Why your Swiss car insurance should contain a ‘weasel clause’

If you own a car in Switzerland which you park outdoors, it is possible that you have tried to start the engine in the morning, only to find that the vehicle “died” overnight.

A variety of mechanical problems could cause this breakdown, but it is very likely that a weasel …weaseled its way under your car and gnawed at the wires, just because that’s what these creatures seem to do in Switzerland.

And if you think that weasel-inflicted damage is rare and inconsequential — it isn’t.

For instance, each year AXA Insurance treats about 17,000 claims of damage perpetrated by weasels, which are particularly active during May and June. In 2020, these claims amounted to approximately 8 million francs.

READ MORE: Everything you need to know about car insurance in Switzerland

According to Swiss Professional Automobile Association (UPSA), “weasels like to eat automotive cables, pipes, insulating mats and rubber parts. This is why Swiss vehicles suffer damage estimated at several million francs every year”.

However, weasels don’t just “eat” vehicle components; they attack them in the literal sense of the word.

And it is not a pretty sight — or smell.

These animals  “feel very comfortable in the warm environment of engine compartments. They mark their territory by depositing odorous secretions each time they visit a car. Until then, the mammal does not cause any damage. This becomes problematic as soon as one of its congeners enters the same engine compartment and perceives the smell of the other. This awakens the territorial instinct in him. This is why it bites and then gnaws anything that carries the scent of the other animal”, UPSA reports.

Now that you know how and why this happens, the question is — what can you do about it?

One preventive measure recommended by UPSA is to regularly wash the engine, as this may neutralise the animals’ ‘markers’ and deter other weasels from munching.

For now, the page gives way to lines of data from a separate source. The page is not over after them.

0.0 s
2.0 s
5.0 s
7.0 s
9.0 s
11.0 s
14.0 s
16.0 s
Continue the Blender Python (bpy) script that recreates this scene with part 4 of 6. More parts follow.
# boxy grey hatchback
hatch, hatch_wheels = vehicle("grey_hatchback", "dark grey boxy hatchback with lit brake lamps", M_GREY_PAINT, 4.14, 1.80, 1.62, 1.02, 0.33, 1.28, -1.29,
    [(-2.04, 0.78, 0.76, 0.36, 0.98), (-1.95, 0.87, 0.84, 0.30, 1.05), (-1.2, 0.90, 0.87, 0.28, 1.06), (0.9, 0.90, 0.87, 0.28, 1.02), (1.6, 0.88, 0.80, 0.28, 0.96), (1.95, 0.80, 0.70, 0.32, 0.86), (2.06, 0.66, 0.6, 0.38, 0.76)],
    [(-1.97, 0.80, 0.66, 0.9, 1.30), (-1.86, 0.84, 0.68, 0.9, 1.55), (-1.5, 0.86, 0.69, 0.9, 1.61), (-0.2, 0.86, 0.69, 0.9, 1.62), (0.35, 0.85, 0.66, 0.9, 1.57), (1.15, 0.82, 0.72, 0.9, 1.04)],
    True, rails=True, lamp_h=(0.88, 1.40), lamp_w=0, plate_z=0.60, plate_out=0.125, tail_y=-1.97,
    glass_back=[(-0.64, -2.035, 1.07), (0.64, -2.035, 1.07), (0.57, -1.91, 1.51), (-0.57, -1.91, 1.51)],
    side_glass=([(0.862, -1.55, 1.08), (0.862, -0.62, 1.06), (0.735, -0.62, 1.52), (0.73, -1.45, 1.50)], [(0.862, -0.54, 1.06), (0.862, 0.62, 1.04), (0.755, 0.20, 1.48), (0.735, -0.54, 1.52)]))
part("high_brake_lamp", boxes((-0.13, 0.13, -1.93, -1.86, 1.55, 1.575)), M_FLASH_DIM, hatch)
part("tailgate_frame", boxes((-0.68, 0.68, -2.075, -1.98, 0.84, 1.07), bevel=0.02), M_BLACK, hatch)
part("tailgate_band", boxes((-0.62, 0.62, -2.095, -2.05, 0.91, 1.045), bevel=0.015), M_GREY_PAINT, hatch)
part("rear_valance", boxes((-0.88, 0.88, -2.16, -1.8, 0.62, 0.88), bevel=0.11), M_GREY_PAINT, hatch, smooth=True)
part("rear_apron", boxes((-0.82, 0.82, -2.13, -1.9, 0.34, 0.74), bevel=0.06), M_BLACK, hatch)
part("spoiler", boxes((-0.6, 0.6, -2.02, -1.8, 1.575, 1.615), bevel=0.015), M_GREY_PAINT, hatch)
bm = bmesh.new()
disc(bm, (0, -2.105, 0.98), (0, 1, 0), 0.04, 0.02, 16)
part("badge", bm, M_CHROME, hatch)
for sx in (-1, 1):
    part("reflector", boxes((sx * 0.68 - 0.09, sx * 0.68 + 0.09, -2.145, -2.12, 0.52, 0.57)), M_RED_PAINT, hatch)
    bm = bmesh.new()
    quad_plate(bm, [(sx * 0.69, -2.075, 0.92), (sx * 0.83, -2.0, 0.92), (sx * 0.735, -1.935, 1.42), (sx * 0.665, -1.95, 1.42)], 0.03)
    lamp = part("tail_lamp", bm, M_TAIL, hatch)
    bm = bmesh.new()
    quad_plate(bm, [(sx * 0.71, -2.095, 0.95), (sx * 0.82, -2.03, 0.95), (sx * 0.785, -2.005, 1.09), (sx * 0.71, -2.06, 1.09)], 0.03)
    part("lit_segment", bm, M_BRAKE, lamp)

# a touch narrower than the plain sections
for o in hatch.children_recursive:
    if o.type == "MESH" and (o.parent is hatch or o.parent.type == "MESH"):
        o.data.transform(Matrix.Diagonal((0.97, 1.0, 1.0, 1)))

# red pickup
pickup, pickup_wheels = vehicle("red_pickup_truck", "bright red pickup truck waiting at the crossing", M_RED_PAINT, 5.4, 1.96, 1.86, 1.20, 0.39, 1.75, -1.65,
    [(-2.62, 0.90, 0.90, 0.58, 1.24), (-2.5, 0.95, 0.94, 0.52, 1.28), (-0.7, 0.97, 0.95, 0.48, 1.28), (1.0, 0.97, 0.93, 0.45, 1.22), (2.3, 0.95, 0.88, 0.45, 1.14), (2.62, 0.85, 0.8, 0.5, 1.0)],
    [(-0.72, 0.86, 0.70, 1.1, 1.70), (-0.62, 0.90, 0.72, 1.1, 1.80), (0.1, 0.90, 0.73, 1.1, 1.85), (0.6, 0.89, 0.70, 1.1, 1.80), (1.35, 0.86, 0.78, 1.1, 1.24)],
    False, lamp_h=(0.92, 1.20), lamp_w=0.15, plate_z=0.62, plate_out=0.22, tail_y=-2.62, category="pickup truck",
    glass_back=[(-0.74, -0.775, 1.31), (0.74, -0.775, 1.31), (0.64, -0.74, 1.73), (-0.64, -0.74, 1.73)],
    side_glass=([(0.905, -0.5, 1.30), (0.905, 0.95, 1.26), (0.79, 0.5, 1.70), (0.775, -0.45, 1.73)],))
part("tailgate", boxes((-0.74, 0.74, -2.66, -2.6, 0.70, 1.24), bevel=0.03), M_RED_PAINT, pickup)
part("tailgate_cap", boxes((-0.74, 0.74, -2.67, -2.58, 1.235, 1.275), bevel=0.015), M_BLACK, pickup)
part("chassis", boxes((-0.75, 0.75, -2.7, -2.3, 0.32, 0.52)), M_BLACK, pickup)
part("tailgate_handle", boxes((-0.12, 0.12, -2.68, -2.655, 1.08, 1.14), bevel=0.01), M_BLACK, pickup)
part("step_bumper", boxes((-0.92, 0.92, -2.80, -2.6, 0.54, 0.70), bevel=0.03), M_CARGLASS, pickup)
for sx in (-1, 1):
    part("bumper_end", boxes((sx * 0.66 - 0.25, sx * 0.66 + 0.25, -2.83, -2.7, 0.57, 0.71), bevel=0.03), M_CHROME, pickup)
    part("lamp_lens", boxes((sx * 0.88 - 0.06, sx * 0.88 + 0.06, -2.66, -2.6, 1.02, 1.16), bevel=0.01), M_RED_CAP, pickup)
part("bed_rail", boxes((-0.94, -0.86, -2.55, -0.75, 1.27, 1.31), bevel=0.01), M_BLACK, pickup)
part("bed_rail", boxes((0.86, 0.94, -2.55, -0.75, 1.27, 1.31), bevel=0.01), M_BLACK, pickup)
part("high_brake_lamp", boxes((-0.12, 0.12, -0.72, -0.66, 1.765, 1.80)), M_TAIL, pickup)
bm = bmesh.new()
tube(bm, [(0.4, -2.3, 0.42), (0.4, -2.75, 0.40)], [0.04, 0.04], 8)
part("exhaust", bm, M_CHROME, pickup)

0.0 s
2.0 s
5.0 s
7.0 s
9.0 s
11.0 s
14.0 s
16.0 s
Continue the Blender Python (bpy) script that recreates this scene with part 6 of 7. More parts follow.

How much does it cost to repair the damage?

Depending on what kind of havoc a weasel wreaks under the hood, costs of repair vary, with an average price being 450 francs, according to AXA.

It is therefore important to make sure your auto insurance covers weasel damage.  The premium will be determined by your car model, its age, and the extent of coverage you choose, but it is an option offered by all Swiss insurance companies.

This is just one more thing to make sure your life in Switzerland doesn’t get too boring.